## Material provided:
** begin **
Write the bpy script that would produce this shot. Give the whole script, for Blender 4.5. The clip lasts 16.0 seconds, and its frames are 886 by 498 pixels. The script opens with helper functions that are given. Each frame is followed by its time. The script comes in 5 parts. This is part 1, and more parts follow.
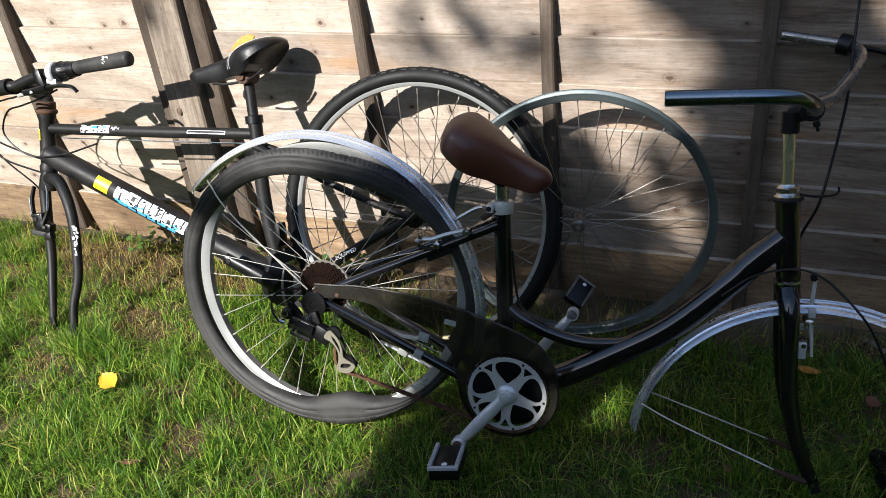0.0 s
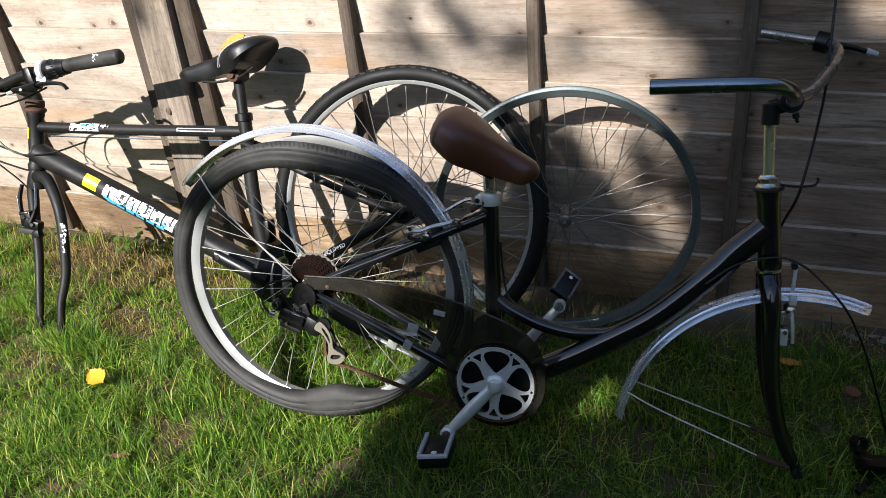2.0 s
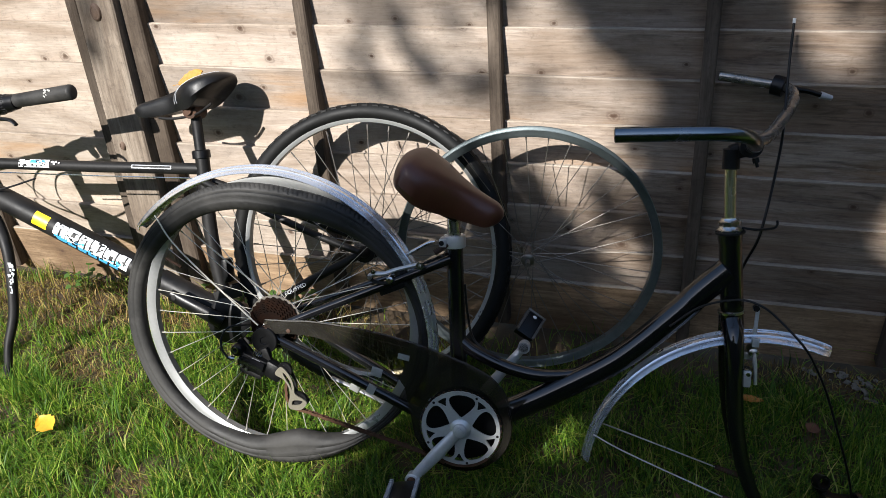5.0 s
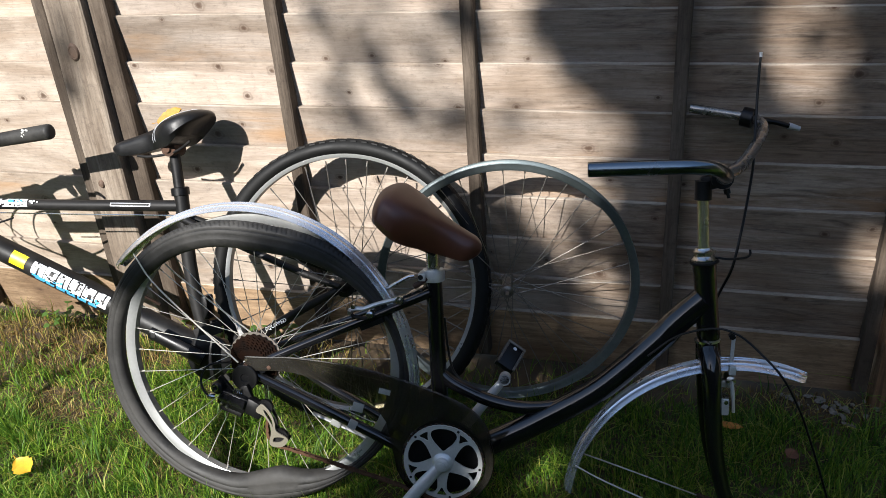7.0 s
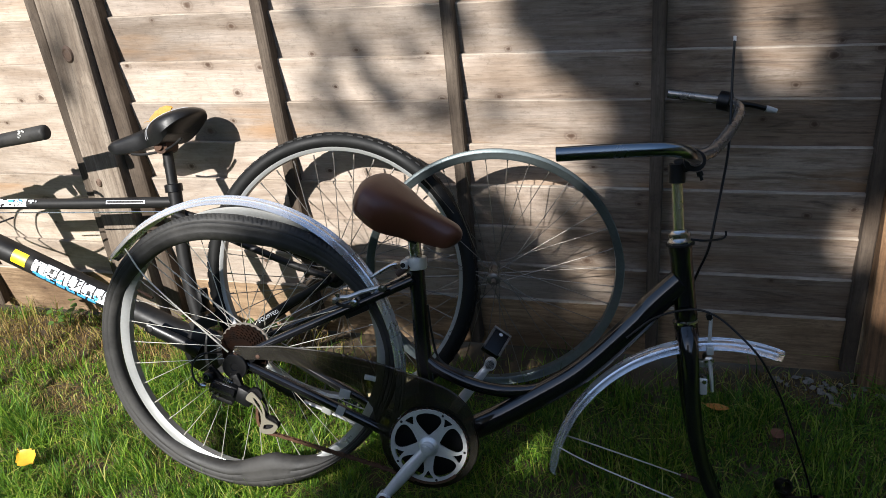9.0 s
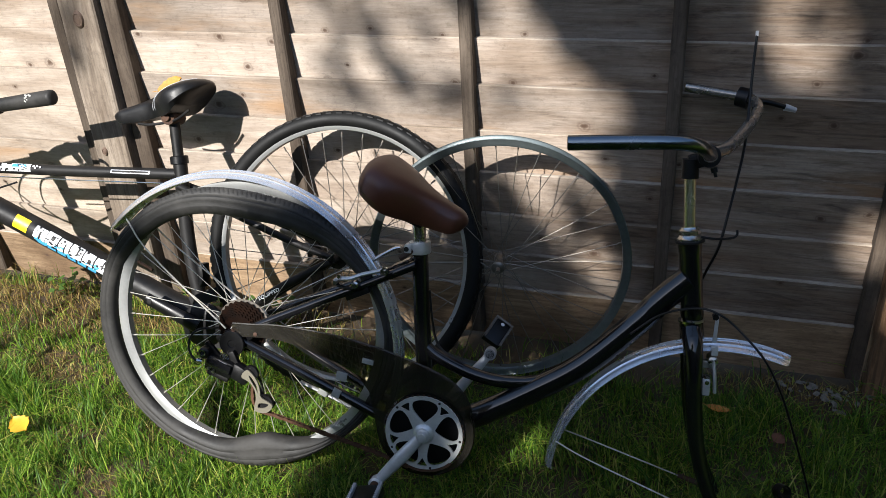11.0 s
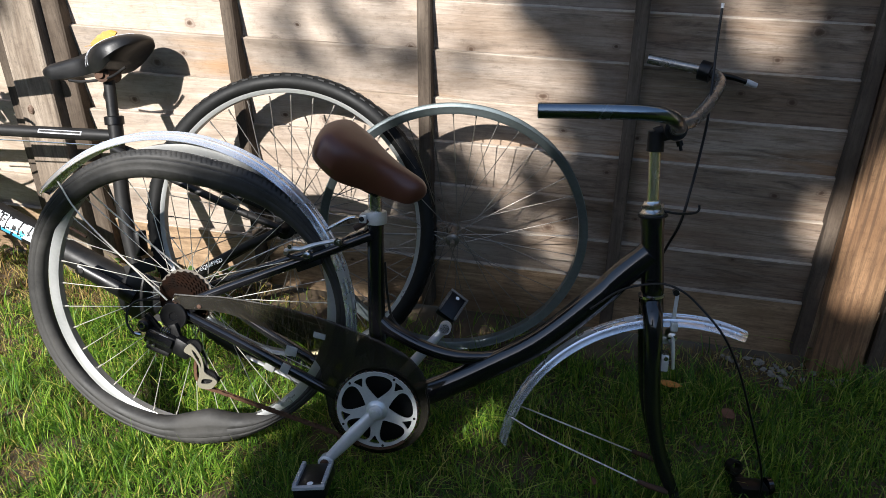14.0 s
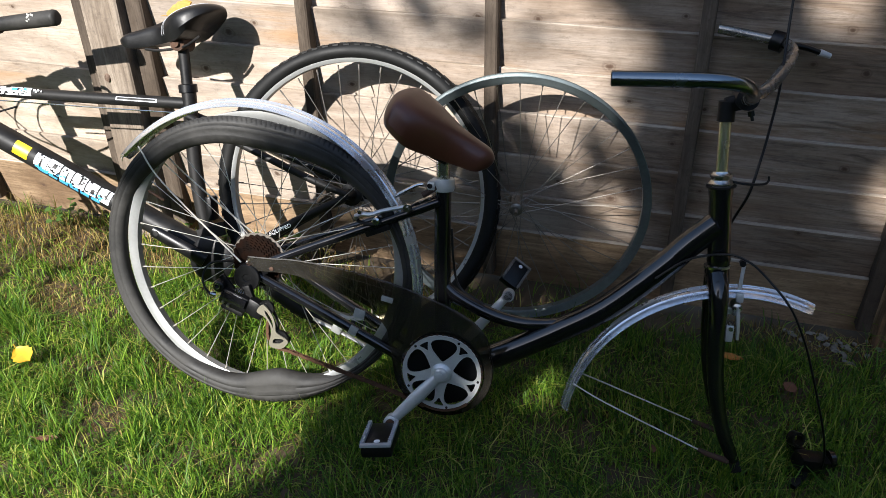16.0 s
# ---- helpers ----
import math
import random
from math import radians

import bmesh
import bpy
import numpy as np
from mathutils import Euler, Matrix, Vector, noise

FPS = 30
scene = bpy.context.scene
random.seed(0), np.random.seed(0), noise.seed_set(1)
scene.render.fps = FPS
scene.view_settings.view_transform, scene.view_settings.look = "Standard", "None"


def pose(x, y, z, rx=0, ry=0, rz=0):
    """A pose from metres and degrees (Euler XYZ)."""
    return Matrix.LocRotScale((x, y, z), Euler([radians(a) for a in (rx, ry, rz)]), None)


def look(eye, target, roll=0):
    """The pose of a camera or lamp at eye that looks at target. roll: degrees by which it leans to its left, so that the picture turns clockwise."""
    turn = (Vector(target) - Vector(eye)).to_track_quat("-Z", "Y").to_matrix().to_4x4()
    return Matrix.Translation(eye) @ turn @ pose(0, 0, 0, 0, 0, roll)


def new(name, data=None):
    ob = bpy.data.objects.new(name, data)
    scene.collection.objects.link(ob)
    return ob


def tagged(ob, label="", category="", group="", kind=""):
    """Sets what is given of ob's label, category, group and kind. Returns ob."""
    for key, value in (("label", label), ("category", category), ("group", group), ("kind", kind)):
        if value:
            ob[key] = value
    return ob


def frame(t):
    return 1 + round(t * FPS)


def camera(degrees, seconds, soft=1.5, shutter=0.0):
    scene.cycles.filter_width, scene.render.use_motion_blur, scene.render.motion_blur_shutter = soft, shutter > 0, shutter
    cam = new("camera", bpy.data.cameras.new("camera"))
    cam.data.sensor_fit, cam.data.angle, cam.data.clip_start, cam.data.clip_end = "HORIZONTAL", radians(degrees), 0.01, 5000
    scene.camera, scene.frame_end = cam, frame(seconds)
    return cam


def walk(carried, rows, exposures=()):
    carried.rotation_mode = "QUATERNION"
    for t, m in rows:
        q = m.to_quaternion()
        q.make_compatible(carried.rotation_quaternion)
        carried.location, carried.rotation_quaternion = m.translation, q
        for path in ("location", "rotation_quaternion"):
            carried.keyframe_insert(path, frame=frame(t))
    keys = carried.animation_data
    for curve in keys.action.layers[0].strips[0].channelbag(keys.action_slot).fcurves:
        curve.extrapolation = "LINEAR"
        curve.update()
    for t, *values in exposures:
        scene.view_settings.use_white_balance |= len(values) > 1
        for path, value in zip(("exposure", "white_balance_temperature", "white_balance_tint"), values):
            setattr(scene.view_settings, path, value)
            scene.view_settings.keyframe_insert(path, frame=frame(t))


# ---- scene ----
cam = camera(57.5, 16.0, soft=0.85)
PATH = [
    (0, (0.419, -1.632, 1.194), (-0.279, -0.077, 0.148), -6.5),
    (0.5, (0.418, -1.655, 1.177), (-0.205, -0.053, 0.155), -6.0),
    (1, (0.414, -1.665, 1.174), (-0.205, -0.062, 0.151), -7.1),
    (1.5, (0.411, -1.673, 1.171), (-0.236, -0.077, 0.153), -7.0),
    (2, (0.42, -1.677, 1.169), (-0.242, -0.087, 0.151), -5.7),
    (2.5, (0.42, -1.672, 1.169), (-0.219, -0.061, 0.172), -5.8),
    (3, (0.423, -1.683, 1.171), (-0.223, -0.035, 0.239), -5.3),
    (3.5, (0.419, -1.666, 1.192), (-0.176, -0.019, 0.227), -4.7),
    (4, (0.409, -1.656, 1.188), (-0.171, -0.016, 0.2), -4.2),
    (4.2, (0.404, -1.653, 1.19), (-0.183, -0.015, 0.205), -4.0),
    (6.5, (0.396, -1.646, 1.205), (-0.112, 0.028, 0.235), -4.7),
    (7, (0.407, -1.651, 1.211), (-0.122, 0.043, 0.288), -4.4),
    (7.5, (0.438, -1.654, 1.202), (-0.062, 0.048, 0.279), -2.9),
    (8, (0.467, -1.656, 1.198), (-0.049, 0.022, 0.239), -3.6),
    (8.5, (0.476, -1.671, 1.207), (-0.061, 0.018, 0.279), -5.6),
    (9, (0.479, -1.666, 1.204), (-0.089, 0.013, 0.278), -6.2),
    (11.3, (0.475, -1.644, 1.189), (-0.093, 0.014, 0.225), -3.2),
    (11.5, (0.467, -1.645, 1.197), (-0.079, 0.006, 0.21), -2.8),
    (12, (0.459, -1.645, 1.199), (-0.062, 0.021, 0.224), -2.4),
    (12.5, (0.445, -1.64, 1.197), (-0.062, 0.007, 0.183), -1.9),
    (13, (0.412, -1.594, 1.18), (0.006, 0.077, 0.159), -1.0),
    (13.5, (0.408, -1.601, 1.172), (0.011, 0.083, 0.168), -0.7),
    (14, (0.42, -1.614, 1.16), (0.005, 0.059, 0.146), -0.2),
    (14.5, (0.42, -1.638, 1.163), (-0.067, 0.006, 0.134), -0.8),
    (15, (0.414, -1.646, 1.159), (-0.093, -0.01, 0.127), -0.9),
    (15.5, (0.4, -1.652, 1.158), (-0.12, -0.025, 0.117), -1.2),
    (16, (0.395, -1.652, 1.161), (-0.125, -0.041, 0.096), -1.3),
]
EXPOSURES = [(0, 1.41), (2, 1.40), (3.5, 1.24), (4, 1.22), (6.5, 1.25), (7, 1.30), (8, 1.22), (9, 1.30), (11.5, 1.24), (12.5, 1.17), (13, 1.17), (13.5, 1.47), (14, 1.49), (15.5, 1.53), (16, 1.48)]
walk(cam, [(t, look(eye, target, roll)) for t, eye, target, roll in PATH], EXPOSURES)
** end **
## Directions for this task:
Your task is to repeat the data above exactly while excluding the pictures.

## Output for this task:
Write the bpy script that would produce this shot. Give the whole script, for Blender 4.5. The clip lasts 16.0 seconds, and its frames are 886 by 498 pixels. The script opens with helper functions that are given. Each frame is followed by its time. The script comes in 5 parts. This is part 1, and more parts follow.
0.0 s
2.0 s
5.0 s
7.0 s
9.0 s
11.0 s
14.0 s
16.0 s
# ---- helpers ----
import math
import random
from math import radians

import bmesh
import bpy
import numpy as np
from mathutils import Euler, Matrix, Vector, noise

FPS = 30
scene = bpy.context.scene
random.seed(0), np.random.seed(0), noise.seed_set(1)
scene.render.fps = FPS
scene.view_settings.view_transform, scene.view_settings.look = "Standard", "None"


def pose(x, y, z, rx=0, ry=0, rz=0):
    """A pose from metres and degrees (Euler XYZ)."""
    return Matrix.LocRotScale((x, y, z), Euler([radians(a) for a in (rx, ry, rz)]), None)


def look(eye, target, roll=0):
    """The pose of a camera or lamp at eye that looks at target. roll: degrees by which it leans to its left, so that the picture turns clockwise."""
    turn = (Vector(target) - Vector(eye)).to_track_quat("-Z", "Y").to_matrix().to_4x4()
    return Matrix.Translation(eye) @ turn @ pose(0, 0, 0, 0, 0, roll)


def new(name, data=None):
    ob = bpy.data.objects.new(name, data)
    scene.collection.objects.link(ob)
    return ob


def tagged(ob, label="", category="", group="", kind=""):
    """Sets what is given of ob's label, category, group and kind. Returns ob."""
    for key, value in (("label", label), ("category", category), ("group", group), ("kind", kind)):
        if value:
            ob[key] = value
    return ob


def frame(t):
    return 1 + round(t * FPS)


def camera(degrees, seconds, soft=1.5, shutter=0.0):
    scene.cycles.filter_width, scene.render.use_motion_blur, scene.render.motion_blur_shutter = soft, shutter > 0, shutter
    cam = new("camera", bpy.data.cameras.new("camera"))
    cam.data.sensor_fit, cam.data.angle, cam.data.clip_start, cam.data.clip_end = "HORIZONTAL", radians(degrees), 0.01, 5000
    scene.camera, scene.frame_end = cam, frame(seconds)
    return cam


def walk(carried, rows, exposures=()):
    carried.rotation_mode = "QUATERNION"
    for t, m in rows:
        q = m.to_quaternion()
        q.make_compatible(carried.rotation_quaternion)
        carried.location, carried.rotation_quaternion = m.translation, q
        for path in ("location", "rotation_quaternion"):
            carried.keyframe_insert(path, frame=frame(t))
    keys = carried.animation_data
    for curve in keys.action.layers[0].strips[0].channelbag(keys.action_slot).fcurves:
        curve.extrapolation = "LINEAR"
        curve.update()
    for t, *values in exposures:
        scene.view_settings.use_white_balance |= len(values) > 1
        for path, value in zip(("exposure", "white_balance_temperature", "white_balance_tint"), values):
            setattr(scene.view_settings, path, value)
            scene.view_settings.keyframe_insert(path, frame=frame(t))


# ---- scene ----
cam = camera(57.5, 16.0, soft=0.85)
PATH = [
    (0, (0.419, -1.632, 1.194), (-0.279, -0.077, 0.148), -6.5),
    (0.5, (0.418, -1.655, 1.177), (-0.205, -0.053, 0.155), -6.0),
    (1, (0.414, -1.665, 1.174), (-0.205, -0.062, 0.151), -7.1),
    (1.5, (0.411, -1.673, 1.171), (-0.236, -0.077, 0.153), -7.0),
    (2, (0.42, -1.677, 1.169), (-0.242, -0.087, 0.151), -5.7),
    (2.5, (0.42, -1.672, 1.169), (-0.219, -0.061, 0.172), -5.8),
    (3, (0.423, -1.683, 1.171), (-0.223, -0.035, 0.239), -5.3),
    (3.5, (0.419, -1.666, 1.192), (-0.176, -0.019, 0.227), -4.7),
    (4, (0.409, -1.656, 1.188), (-0.171, -0.016, 0.2), -4.2),
    (4.2, (0.404, -1.653, 1.19), (-0.183, -0.015, 0.205), -4.0),
    (6.5, (0.396, -1.646, 1.205), (-0.112, 0.028, 0.235), -4.7),
    (7, (0.407, -1.651, 1.211), (-0.122, 0.043, 0.288), -4.4),
    (7.5, (0.438, -1.654, 1.202), (-0.062, 0.048, 0.279), -2.9),
    (8, (0.467, -1.656, 1.198), (-0.049, 0.022, 0.239), -3.6),
    (8.5, (0.476, -1.671, 1.207), (-0.061, 0.018, 0.279), -5.6),
    (9, (0.479, -1.666, 1.204), (-0.089, 0.013, 0.278), -6.2),
    (11.3, (0.475, -1.644, 1.189), (-0.093, 0.014, 0.225), -3.2),
    (11.5, (0.467, -1.645, 1.197), (-0.079, 0.006, 0.21), -2.8),
    (12, (0.459, -1.645, 1.199), (-0.062, 0.021, 0.224), -2.4),
    (12.5, (0.445, -1.64, 1.197), (-0.062, 0.007, 0.183), -1.9),
    (13, (0.412, -1.594, 1.18), (0.006, 0.077, 0.159), -1.0),
    (13.5, (0.408, -1.601, 1.172), (0.011, 0.083, 0.168), -0.7),
    (14, (0.42, -1.614, 1.16), (0.005, 0.059, 0.146), -0.2),
    (14.5, (0.42, -1.638, 1.163), (-0.067, 0.006, 0.134), -0.8),
    (15, (0.414, -1.646, 1.159), (-0.093, -0.01, 0.127), -0.9),
    (15.5, (0.4, -1.652, 1.158), (-0.12, -0.025, 0.117), -1.2),
    (16, (0.395, -1.652, 1.161), (-0.125, -0.041, 0.096), -1.3),
]
EXPOSURES = [(0, 1.41), (2, 1.40), (3.5, 1.24), (4, 1.22), (6.5, 1.25), (7, 1.30), (8, 1.22), (9, 1.30), (11.5, 1.24), (12.5, 1.17), (13, 1.17), (13.5, 1.47), (14, 1.49), (15.5, 1.53), (16, 1.48)]
walk(cam, [(t, look(eye, target, roll)) for t, eye, target, roll in PATH], EXPOSURES)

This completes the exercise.